Die zeichnende Künstlerin wird später im Film als die Kunststudentin Annette vorgestellt. Diese beschäftigt sich nicht nur in ihren eigenen Gemälden mit der Darstellung des menschlichen Körpers, sondern ist zudem eine der vier von Mario Schneider porträtierten Protagonisten, die an der Kunsthochschule in Leipzig als Aktmodelle arbeiten.
Unter diesen ist Annette auch die Einzige, die im Groben den klassischen Schönheitsvorstellungen der Antike und der Renaissance entspricht. Das Modell Max hat zwar einen klassisch schönen Körper, besitzt jedoch ebenfalls die Narben einer mühevoll operativ entfernten Hasenscharte. Auch Gabriela ist keine perfekte Schönheit und die bereits ältere Uta ist sowieso ein ganz eigener Typ.
In Akt – 4 Leben ein Akt beschäftigt sich Mario Schneider jedoch weniger mit der Arbeit der vier Hauptdarsteller als Aktmodell, als mit den Persönlichkeiten hinter den entblößten Körpern.

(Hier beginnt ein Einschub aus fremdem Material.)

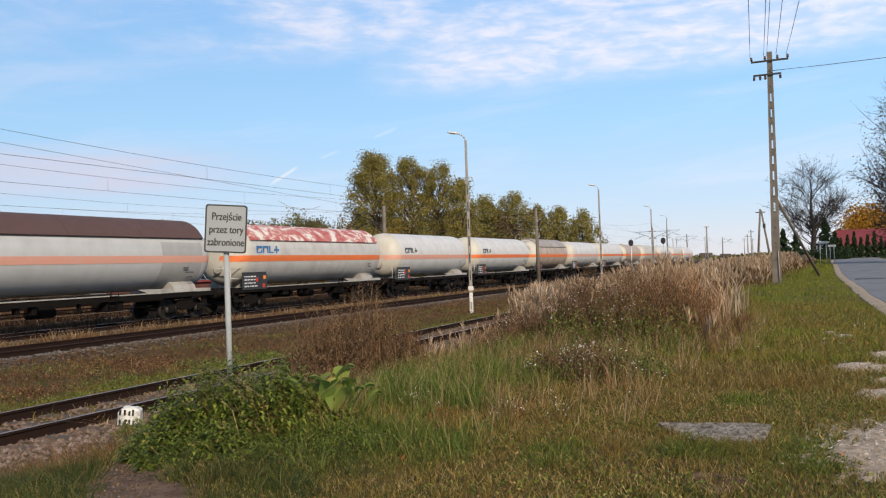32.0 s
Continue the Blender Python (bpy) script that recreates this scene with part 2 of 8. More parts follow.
    def thin(self, amount=0.3, tint=(1, 1, 1)):
        """Lets light through, as leaves do."""
        self.b.inputs["Transmission Weight"].default_value = 0.0
        tr = self.n.new("ShaderNodeBsdfTranslucent")
        mx = self.n.new("ShaderNodeMixShader")
        mx.inputs[0].default_value = amount
        out = self.n["Material Output"]
        src = self.b.inputs["Base Color"]
        if src.links:
            self.l.new(src.links[0].from_socket, tr.inputs[0])
        else:
            tr.inputs[0].default_value = src.default_value
        self.l.new(self.b.outputs[0], mx.inputs[1]), self.l.new(tr.outputs[0], mx.inputs[2])
        self.l.new(mx.outputs[0], out.inputs[0])
        return self


def worn(name, base, dirt, rough=0.6, metal=0.0, scale=3.0, amount=0.5, bump=0.15, bdist=0.004, spec=0.5, grain=40.0):
    """A painted or raw surface with stains at two scales."""
    k = Mat(name, rough, metal, spec)
    big, small = k.noise(scale, 5, 0.6), k.noise(grain, 3, 0.6)
    f = k.val(big, 0.38, 0.72, 0.0, amount)
    c = k.mix(f, base, dirt)
    c = k.mix(k.val(small, 0.3, 0.8, 0.0, 0.25), c, dirt)
    k.color(c).rough(k.val(big, 0.2, 0.8, max(rough - 0.12, 0.05), min(rough + 0.12, 1.0)))
    if bump:
        k.bump(small, bump, bdist)
    return k.m


def plant(name, stops, thin=0.25, rough=0.7, patch=0.35, patch_tint=(0.10, 0.06, 0.03), pscale=0.8):
    k = Mat(name, rough, 0, 0.12)
    c = k.ramp(k.island(), *stops)
    c = k.mix(k.val(k.noise(pscale, 4, 0.6), 0.4, 0.7, 0.0, patch), c, patch_tint)
    k.color(c).thin(thin)
    return k.m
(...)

Hierbei entsprechen Schneiders sehr respektvolle Haltung und Feingefühl der Behutsamkeit, mit welcher sich die Kamera mehrere Mal ganz langsam einem der Modelle bei der Arbeit nähert.
Auffallend ist zudem, dass sich alle vier Modelle im Gespräch ebenso unverhüllt zeigen, wie in den Zeichenklassen an der Leipziger Kunstakademie. So unterschiedlich diese vier Menschen auch sind, so besitzen sie doch alle eine so entwaffnende Offenheit bei der Darlegung ihres Lebens und ihrer persönlichen Probleme, dass man sich unwillkürlich fragt, ob diese Offenheit nicht eine der Qualitäten ist, die ein gutes Aktmodell ausmacht.
Ebenfalls ins Auge sticht die Tatsache, dass alle Modelle schon erhebliche Schicksalsschläge erfolgreich bewältigt haben und zugleich nach wie vor stark am Kämpfen sind. Dies verleiht ihnen eine besondere Kraft und Würde, die sich als eine besondere Ausstrahlung als Aktmodell zeigt. Diese innere Schönheit wird nach außen hin sichtbar. Sie entspricht sicherlich nicht dem Ideal der alten Griechen, besitzt dafür jedoch eine zutiefst persönliche Qualität.
Eine Sonderrolle nimmt hier erneut die Kunststudentin Annette ein: Sie ist diejenige unter den vier Aktmodellen, die gleichzeitig ebenfalls die Seite des Künstlers repräsentiert. Ihr ist – ganz klassisch – daran gelegen mit ihrer Kunst etwas Bleibendes zu hinterlassen, das sie selbst lange überleben kann. Darüber hinaus beschäftigt sie sich in ihrer Malerei insbesondere mit dem Phänomen der menschlichen Nähe: Was ist überhaupt echte Nähe? Wo mündet ein Gefühl der Geborgenheit in ein Gefühl des Eingeengtseins?
Somit bringt Annette eine Metaebene in den Film hinein: Sie beschäftigt sich als Malerin mit ähnlichen Themen, wie Mario Schneider im Dokumentarfilm und in Akt – 4 Leben ein Akt fließt beides in der Weise zusammen, dass Annette zugleich eine Gezeigte, wie eine Beschreibende ist. – Dabei ist diese Reflektiertheit ebenfalls eine Eigenschaft, die sie mit den anderen drei präsentierten Modellen gemeinsam hat.
Die Modelle offenbaren sich alle als Versehrte, die trotz – oder gerade aufgrund – der zahlreichen Narben, die ihnen das Leben zugefügt hat, eine ganz spezielle Schönheit und Ausstrahlung besitzen. An dieser Stelle schließt sich der Kreis und es zeigt sich, dass die vier Modelle gar nicht so verschieden von der anfänglich gezeigten antiken Frauenskulptur sind, die trotz fehlender Arme nichts von ihrer Schönheit eingebüßt hat.